The three defendants - Professor Ferdinand Nahimana and Jean-Bosco Barayagwiza of the radio station, and Hassan Ngeze of newspaper Kangura - first appeared at the court in Arusha on 2 October 2000.

Their trial has been delayed repeatedly and was last adjourned on 31 May.

Mr Ngeze is accused of using his newspaper like the Nazis' hate-sheet Der Sturmer, which incited hatred of Jews in pre-war Germany, our correspondent says.

The tribunal will have to decide where the line can be drawn between propaganda and actual incitement to genocide.

'War situation'

The lawyer for Mr Nahamina, English barrister Diana Ellis, says the radio station he was involved with was not inciting genocide.
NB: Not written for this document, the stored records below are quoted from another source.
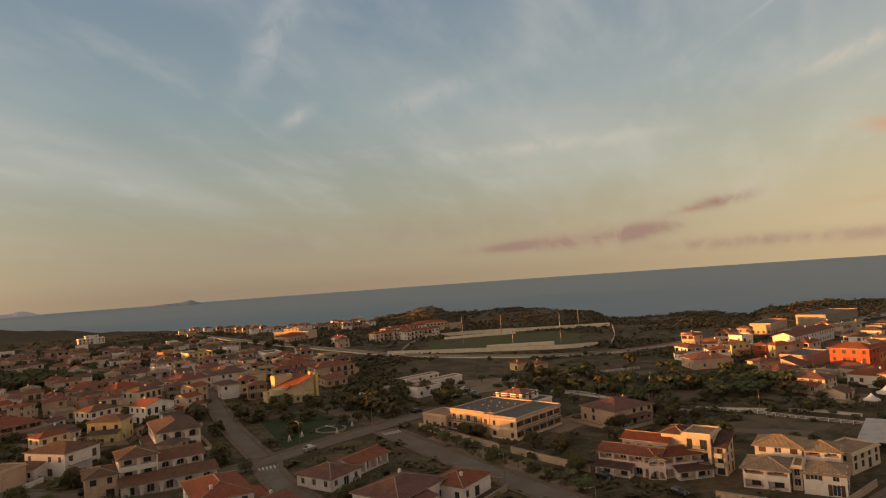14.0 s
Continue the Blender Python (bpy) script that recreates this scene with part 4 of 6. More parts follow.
def light_mast(x, y, h):
    root = thing("floodlight_mast", place(x, y, 60), "tall slim steel floodlight mast at the sports ground", "light mast", "floodlight masts")
    bm = bmesh.new()
    rod(bm, (0, 0, -0.3), (0, 0, h), 0.28, 0.14, 8)
    part("pole", bm, "metal", root)
    for i in range(3):
        bm = bmesh.new()
        box(bm, -1.3, 1.3, -0.06, 0.06, h - 0.4 - i * 0.7, h - 0.3 - i * 0.7)
        part("crossbar", bm, "metal", root)
        for s in (-0.9, 0.0, 0.9):
            bm = bmesh.new()
            box(bm, s - 0.3, s + 0.3, -0.3, -0.065, h - 0.55 - i * 0.7, h - 0.15 - i * 0.7)
            part("floodlight", bm, "dark_metal", root)


for x, y, h in ((414, 171, 18), (407, 101, 19), (464, 160, 15), (512, 112, 16), (392, 128, 10)):
    light_mast(x, y, h)


def fence(pts, label, height=1.1, gap=2.6, mat="white_paint"):
    line = smooth_line(pts, gap)
    z0 = smooth_ground(line[0].x, line[0].y)
    o = Vector((line[0].x, line[0].y, z0))
    root = thing("fence", Matrix.Translation(o), label, "fence", "fences")
    pts3 = [Vector((q.x, q.y, smooth_ground(q.x, q.y))) - o for q in line]
    for p in pts3:
        bm = bmesh.new()
        box(bm, p.x - 0.1, p.x + 0.1, p.y - 0.1, p.y + 0.1, p.z - 0.3, p.z + height)
        part("post", bm, mat, root)
    for k in (0.35, 0.7, 1.0):
        bm = bmesh.new()
        for a, b in zip(pts3, pts3[1:]):
            rod(bm, a + Vector((0, 0, height * k)), b + Vector((0, 0, height * k)), 0.07, sides=4)
        bmesh.ops.remove_doubles(bm, verts=bm.verts, dist=0.05)
        part("rail", bm, mat, root)


fence([(244, 66), (242, 54), (230, 40), (221, 27), (214, 14)], "white-painted railing along the promenade")
fence([(219, 10), (216, -2), (210, -14), (204, -30)], "white-painted railing beside the tents")
fence([(262, 92), (285, 62), (300, 40)], "pale railing beside the footpath")

# ---- landmark buildings ----
compound("hotel", -65.7, 285.0, 94, "large cream seaside hotel with a plain stepped tower and arched balconies", "hotel", [
    (-13.5, 0, 0, 14, 5, "flat", "lime", 1, "few", "blank", 14.0, 0),
    (-12.6, 0.4, 4, 10, 1, "flat", "lime", 1, "few", "blank", 3.6, 14.66),
    (-9.8, -8.2, 5, 6.4, 1, "flat", "lime", 1, "blank", "blank", 1.4, 18.94),
    (-34, -13.9, 4, 17, 3, "flat", "lime", 1, "guest_rooms", "windows", 11.8, 0),
    (-37, -14, -2, 3.6, 1, "shed_front", "peach", 1, "loggia", "loggia", 3.6, 0),
    (0.4, 6.4, -2, 34, 4, "flat", "lime", 1, "loggia", "windows", 13.2, 0),
    (-33.6, -14.4, 4.6, 16.4, 1, "hip", "cream", 1, "blank", "blank", 0.4, 12.46)])
church = compound("church", 212, 168, 118, "pale yellow modern church with a sloping red roof", "church", [
    (0, 16.5, 0, 13, 1, "shed_left", "butter", 0, "windows", "windows", 5.0, 0),
    (3, 12, 13.4, 18, 1, "flat", "butter", 0, "blank", "blank", 10.0, 0),
    (16.9, 18.4, 4, 6, 1, "flat", "yellow", 0, "blank", "blank", 11.0, 0),
    (19.6, 21.0, 4, 6, 1, "flat", "yellow", 0, "blank", "blank", 10.0, 0),
    (2, 14, -3.6, -0.4, 1, "flat", "butter", 0, "windows", "blank", 3.2, 0),
    (-3.6, -0.4, 7, 12, 1, "flat", "butter", 0, "blank", "windows", 4.2, 0)])
church.scale = (0.88, 0.88, 0.9)


def church_apse():
    """A round pale wall that stands out of the church's low corner."""
    bm = bmesh.new()
    n, c, r = 20, (0.4, 3.4), 4.2
    rings = [[bm.verts.new((c[0] + q * math.cos(2 * math.pi * i / n), c[1] + q * math.sin(2 * math.pi * i / n), z)) for i in range(n)] for q, z in ((r, -0.5), (r, 6.4), (r - 0.3, 6.4), (r - 0.3, 6.0))]
    for a, b in zip(rings, rings[1:]):
        for i in range(n):
            bm.faces.new((a[i], a[(i + 1) % n], b[(i + 1) % n], b[i]))
    bm.faces.new(rings[-1])
    part("apse", bm, "butter", church, "round pale plastered apse")


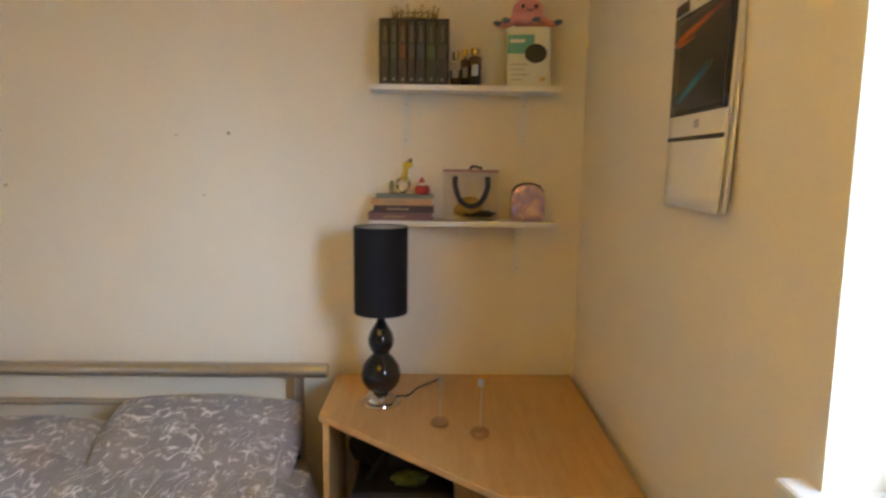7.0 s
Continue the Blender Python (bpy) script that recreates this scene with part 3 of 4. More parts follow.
# ---------------------------------------------------------------- corner desk
TOP = 0.695
desk = thing("corner_desk", "beech-effect corner desk with an open front", "desk", 0.4, 2.0, 0)
part("desktop", prism([(0.012, D - 0.022), (0.012, 1.535), (0.40, 1.535), (0.875, 2.045), (0.875, D - 0.022)], TOP - 0.020, TOP, 0.002), BEECH, desk, "wide beech-effect top")
part("side_panel", box(0.03, 0.41, 1.548, 1.566, 0.0, TOP - 0.021, 0.0015), BEECH_V, desk)
part("side_panel", box(0.848, 0.866, 2.060, D - 0.03, 0.0, TOP - 0.021, 0.0015), BEECH_V, desk)
part("back_panel", box(0.03, 0.045, 1.60, 2.30, 0.28, TOP - 0.021, 0.001), BEECH_V, desk)
part("divider_panel", box(0.452, 0.468, 1.95, 2.30, 0.0, TOP - 0.021, 0.001), BEECH_V, desk)
part("bottom_shelf", prism([(0.4685, 2.31), (0.4685, 1.955), (0.8475, 2.064), (0.8475, 2.31)], 0.075, 0.091, 0.001), BEECH, desk)
part("corner_bracket", box(0.47, 0.50, 2.305, 2.335, TOP - 0.075, TOP - 0.0215, 0.004), BLACK, desk)

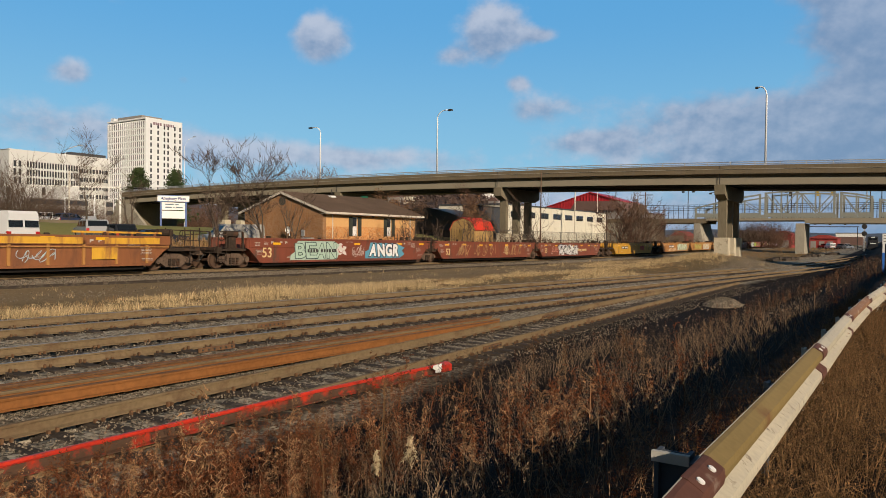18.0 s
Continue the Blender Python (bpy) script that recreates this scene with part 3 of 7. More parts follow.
def wall_with_holes(x0, x1, z0, z1, y0, y1, holes):
    """A wall along x, with openings (x0, x1, z0, z1) right through it."""
    g = Geo()
    xs = sorted({x0, x1, *[h[0] for h in holes], *[h[1] for h in holes]})
    for a, b in zip(xs, xs[1:]):
        zs = [z0]
        for h in sorted((h for h in holes if h[0] <= a and h[1] >= b), key=lambda q: q[2]):
            zs += [h[2], h[3]]
        zs.append(z1)
        for k in range(0, len(zs), 2):
            if zs[k + 1] - zs[k] > 1e-4:
                g.box(a, b, y0, y1, zs[k], zs[k + 1])
    g.weld = True
    return g


def build_house():
    X0, X1, Y0, Y1, Z0, ZE, ZR = 48.3, 63.3, 44.0, 54.4, 0.9, 4.75, 6.45
    h = thing("house", "single-storey brick house with a brown shingle roof", "house", kind="")
    wins = [(52.55, 53.35, 2.45, 4.3), (58.1, 58.9, 2.45, 4.3)]
    zb = 3.35
    low = [(a, b, c, zb) for a, b, c, d in wins]
    up = [(a, b, zb, d) for a, b, c, d in wins]
    part("wall", wall_with_holes(X0, X1, Z0, zb, Y0, Y0 + 0.3, low), M["brick_pale"], h, "orange brick lower wall")
    part("wall", wall_with_holes(X0, X1, zb, ZE, Y0 + 0.01, Y0 + 0.31, up), M["siding"], h, "plain tan upper wall")
    part("corner_bricks", Geo().box(X0 - 0.03, X0 + 0.45, Y0 - 0.03, Y0 + 0.3, Z0, ZE), M["brick"], h)
    gable = [(Y0 + 0.31, Z0), (Y1, Z0), (Y1, ZE), ((Y0 + Y1) / 2, ZR), (Y0 + 0.31, ZE)]
    part("wall", Geo().prism(gable, "x", X0, X0 + 0.3), M["brick"], h, "brown brick gable wall")
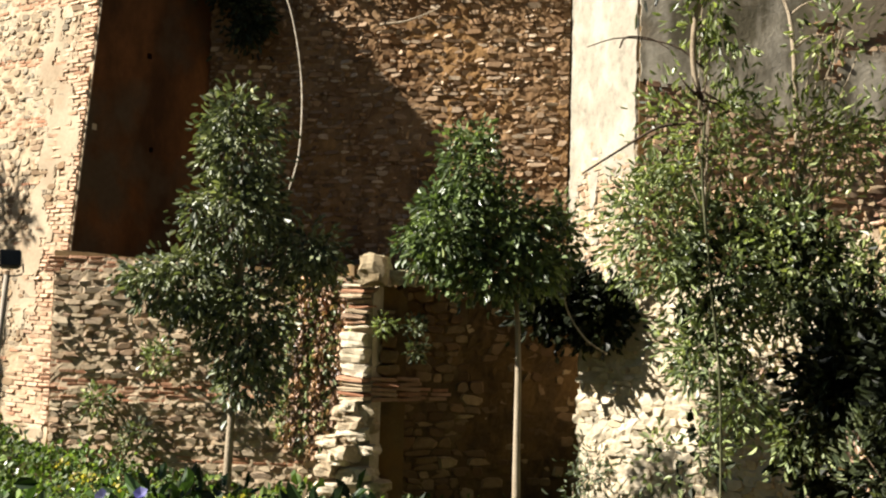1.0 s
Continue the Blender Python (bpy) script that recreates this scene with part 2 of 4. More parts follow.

It was, she says, operating in a country which had been at war since it had been "invaded by a Tutsi-dominated force".

Hutu weapons
Weapons dumped by Hutu militias after the genocide

In such a situation, she argues, the government "uses a different kind of language to mobilise a defence against enemies attacking from outside".

The prosecution counters that the propaganda was particularly virulent.

Our correspondent says witnesses talk of the radio broadcasting commands to search out and kill Tutsis.

The radio station was "enormously influential" in a country with a high degree of illiteracy, according to an expert witness, Alison Des Forges of Human Rights Watch.

"RTLM had an informal relaxed sound and played great music so the messages being pumped out were wrapped in a number of attractive trappings," she says.

The radio station is also accused of getting Hutus to phone in and report the whereabouts of their Tutsi neighbours.